Monday, May. 21, 1956
How Big a Rise?
TO stockholders at the annual mee ing last week. Board Chairman Roger M. Blough of U.S. Steel Corp. totted up all the expansion plans his company had either committed itself to or was considering. The total came to 1,000,000 tons annually for the next ten years, with a total capacity for U.S. Steel of nearly 50 million tons by 1966. The cost will be $5 billion, and to finance it; U.S. Steel must have higher prices. Said Big Steel's Blough: ''Our profits, at their present level, could neither support nor finance the heavy capital expenditures that we must make." Blough's statement poured added fuel on a hot debate blazing through U.S. industry: Should steel prices go up this year, and if so, by how much?
Many businessmen and economists think that any big increase in the price of steel is both 1) dangerous to the stability of the economy and 2) unnecessary. They argue that the industry can pay for the increased capacity out of its profits. Last year's earnings of $1 billion, about 72% better than 1954, were the best ever. And in 1956's first quarter, profits improved to $264.5 million, more than 40% better than 1955's first three months.
Though the base price of steel has held steady since the $7.35-a-ton increase last summer, spot price boosts on tin plate, wire rods, etc. have resulted in an overall hike of about $2 a ton in the price of steel. More increases, warn critical economists, would only add to the dangers of inflation to the U.S. economy, send costs upward for dozens of industries.
Steelmen talk of a price boost to $15 more per ton--the biggest hike in history. Such talk is partly to prepare U.S. businessmen for an unpopular move, and partly to put much of the onus for the rise on the United Steelworkers, who are expected to demand a big wage increase, possibly as high as 60-c- an hour. Even if the Steelworkers get as much as 20-c- an hour, the union claims that it will cost the industry only an additional $4.00 per ton. While other costs are also climbing--iron ore is up 7.4% since July, railroad freight 7%, scrap iron 83.5%--the total increase still falls well short of the $12-to-$15per-ton increase the industry wants. Thus, while costs will eat up part of any price boost, the bulk of it will go to pay for added capacity. And it is here that the industry makes its best case.
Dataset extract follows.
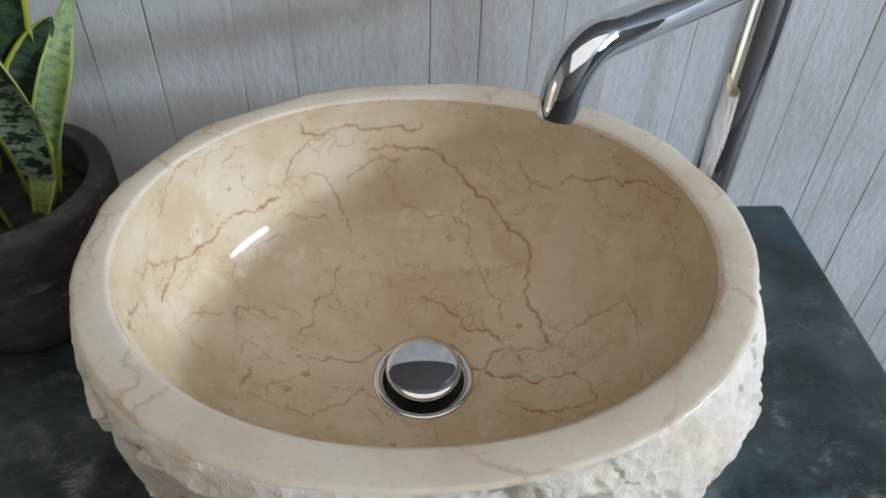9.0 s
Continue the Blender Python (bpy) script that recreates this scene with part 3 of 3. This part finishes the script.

Steelmakers argue that the base price of steel is too low to start with. On the U.S. Department of Labor wholesale price index, steel prices between 1939 and April 1956 rose 131%. about the average for all commodities. However, many industries where demand was also high got much bigger price boosts, e.g., nonferrous metals went up 195%, lumber and wood products 305%. Furthermore, as Republic Steel President C. M. White points out, the industry's net income in relation to its worth has usually lagged well behind other industries. As one result, says White, steel stocks have a market value of only eight to ten times earnings, while chemical stocks sell at 20 to 30 times earnings. Because of this, steelmakers argue, it is far harder for them to raise cash for expansion. It becomes especially hard considering the enormous investment required for each ton of steel produced. At Jones & Laughlin. says Chairman Moreell, it amounts to $1.35 for every dollar of sales, v. 35-40-c- per dollar for the auto industry.
Replacement costs alone are high. This year, for example, it will cost U.S. Steel $64 million to replace a worn-out open-hearth furnace built in 1930 at a cost of $10 million. It took sales of $600 million, one-seventh of U.S. Steel's total, says Chairman Blough. to earn enough profit after taxes to pay for the furnace. To pay for expansion in the next five years, U.S. Steel will reinvest earnings of $220 million annually, the profit on about 56% of its sales, will use another $140 million from cash set aside for depreciation. But the other $140 million must be financed by adding to U.S. Steel's current $286 million debt.
Smaller companies paint an even gloomier picture. Of Jones & Laughlin's current three-year $230 million expansion, only $90 million is available from retained earnings and another $90 million from depreciation, leaving $50 million which must be borrowed. As it is. says Chairman Ben Moreell. the company held dividends to 62 1/2-c- per share on record first-quarter earnings of $2.09 per share, with the rest going into expansion. Expansion beyond the next few years will be even tougher for steelmakers. Entirely new plants must be built from the ground up, at as much as $350 per ingot ton. v. $100 to $200 per ingot ton for expansion in existing plants.
There is little doubt that a steel price rise is coming. Steelmakers will have to guard against making it so big --i.e., putting it too far above wage increases and expansion costs--that its inflationary effects will harm the entire economy of the nation.